> **Collected data**
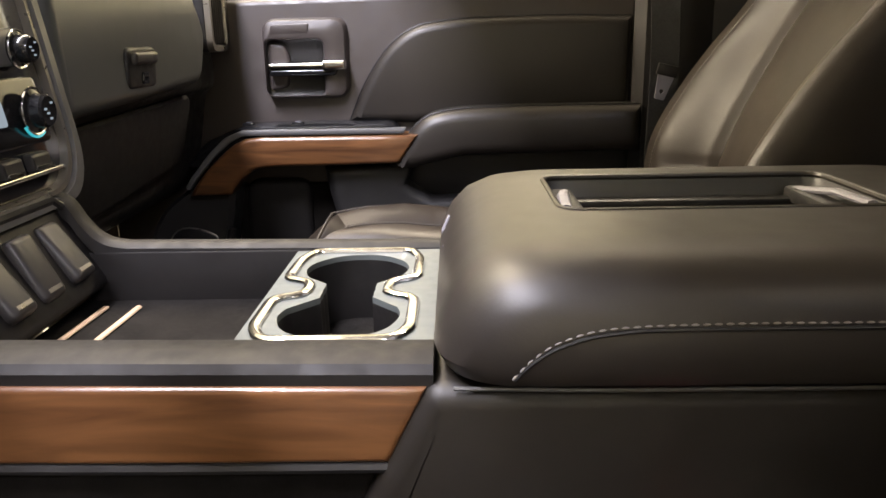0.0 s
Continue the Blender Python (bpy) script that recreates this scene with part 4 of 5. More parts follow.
# ---- centre stack and passenger dash ----
stack = thing("centre_stack", (-0.40, 0.58, 1.0), "centre stack with touch screen, knobs and a silver frame", "dash panel")


def st(y, z, d):
    """Face of the centre stack; d is out of the face."""
    return (-0.392 + d - (z - 1.2) * 0.16, y, z)


o = round2([(0.392, 1.36), (0.735, 1.36), (0.765, 1.30), (0.765, 1.07), (0.735, 1.035), (0.42, 1.035), (0.392, 1.07)], 0.03, 5)
i = [(0.58 + (p - 0.58) * 0.92, 1.2 + (q - 1.2) * 0.93) for p, q in o]
i2 = [(0.58 + (p - 0.58) * 0.88, 1.2 + (q - 1.2) * 0.895) for p, q in o]
part("stack_body", prism(bmesh.new(), o, st, -0.10, -0.006, 0.006, 2), PLASTIC, stack)
part("outer_frame", offset_ring(bmesh.new(), o, i, st, -0.006, 0.010), PLASTIC_GREY, stack)
part("silver_frame", offset_ring(bmesh.new(), i, i2, st, -0.004, 0.007), SATIN, stack, "thin satin silver frame")
part("face_plate", prism(bmesh.new(), i2, st, -0.008, 0.0, 0.002), GLOSS, stack)
part("screen_frame", prism(bmesh.new(), rrect(0.452, 0.706, 1.208, 1.335, 0.008, 3), st, -0.001, 0.004, 0.002), GLOSS, stack)
tsc = part("touch_screen", prism(bmesh.new(), rrect(0.470, 0.688, 1.218, 1.326, 0.004, 2), st, 0.003, 0.0055), SCREEN, stack, "lit touch screen in blue grey")
part("screen_view", prism(bmesh.new(), rrect(0.473, 0.612, 1.221, 1.323, 0.003, 2), st, 0.005, 0.0058), SCREEN_VIEW, tsc, "lit blue grey view")
for y, z, w, h in ((0.555, 1.312, 0.010, 0.010), (0.575, 1.312, 0.012, 0.010), (0.598, 1.312, 0.018, 0.007), (0.50, 1.236, 0.022, 0.010), (0.535, 1.236, 0.022, 0.010), (0.573, 1.252, 0.012, 0.012), (0.598, 1.252, 0.010, 0.014), (0.585, 1.228, 0.040, 0.006)):
    part("screen_icon", prism(bmesh.new(), rrect(y - w / 2, y + w / 2, z - h / 2, z + h / 2, 0.002, 2), st, 0.0058, 0.0064), MARK, tsc)
part("screen_tile", prism(bmesh.new(), rrect(0.578, 0.592, 1.268, 1.298, 0.006, 4), st, 0.0058, 0.0064), SCREEN_ICON, tsc, "blue figure on the screen")
part("radio_row", prism(bmesh.new(), rrect(0.43, 0.728, 1.165, 1.198, 0.006, 3), st, -0.001, 0.006, 0.003), PLASTIC_GREY, stack)
for k in range(6):
    y = 0.500 + k * 0.032
    part("radio_button", prism(bmesh.new(), rrect(y - 0.013, y + 0.013, 1.172, 1.192, 0.002, 2), st, 0.005, 0.009, 0.002), PEARL, stack)
for y in (0.455, 0.704):
    knob(y, 1.180, 0.016, stack, st, False)
part("climate_panel", prism(bmesh.new(), rrect(0.43, 0.728, 1.095, 1.155, 0.008, 3), st, -0.001, 0.004, 0.003), GLOSS, stack)
for y in (0.462, 0.58, 0.698):
    knob(y, 1.125, 0.020, stack, st, True)
part("climate_glow", prism(bmesh.new(), rrect(0.495, 0.545, 1.112, 1.140, 0.003, 2), st, 0.004, 0.0052), TEAL, stack, "teal backlit display")
part("climate_text", prism(bmesh.new(), rrect(0.615, 0.66, 1.115, 1.137, 0.003, 2), st, 0.004, 0.0052), MARK, stack)
part("toggle_rail", prism(bmesh.new(), rrect(0.435, 0.724, 1.068, 1.072, 0.001, 2), st, 0.0, 0.008, 0.001), CHROME, stack, "thin chrome line")
for k in range(6):
    y = 0.46 + k * 0.046
    tk = part("toggle_key", prism(bmesh.new(), rrect(y - 0.016, y + 0.016, 1.072, 1.088, 0.002, 2), st, 0.0, 0.008, 0.003), PLASTIC, stack)
    part("toggle_tip", prism(bmesh.new(), rrect(y - 0.012, y + 0.012, 1.0735, 1.077, 0.001, 2), st, 0.007, 0.0095), CHROME, tk)
part("stack_vent", prism(bmesh.new(), rrect(0.33, 0.388, 1.24, 1.345, 0.02, 4), st, -0.05, 0.0, 0.008, 3), PLASTIC, stack)

gb = thing("glovebox", (-0.42, 1.05, 1.0), "black glovebox door with an oblong latch", "glovebox")


def gbx(y, z, d):
    return (-0.424 + d - abs(z - 1.19) * 0.06, y, z)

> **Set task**
Repeat word for word the lines from the line with "Continue the Blender" to the line with "return (-0.392 +", both lines included.

> **Solution for this problem**
Continue the Blender Python (bpy) script that recreates this scene with part 4 of 5. More parts follow.
# ---- centre stack and passenger dash ----
stack = thing("centre_stack", (-0.40, 0.58, 1.0), "centre stack with touch screen, knobs and a silver frame", "dash panel")


def st(y, z, d):
    """Face of the centre stack; d is out of the face."""
    return (-0.392 + d - (z - 1.2) * 0.16, y, z)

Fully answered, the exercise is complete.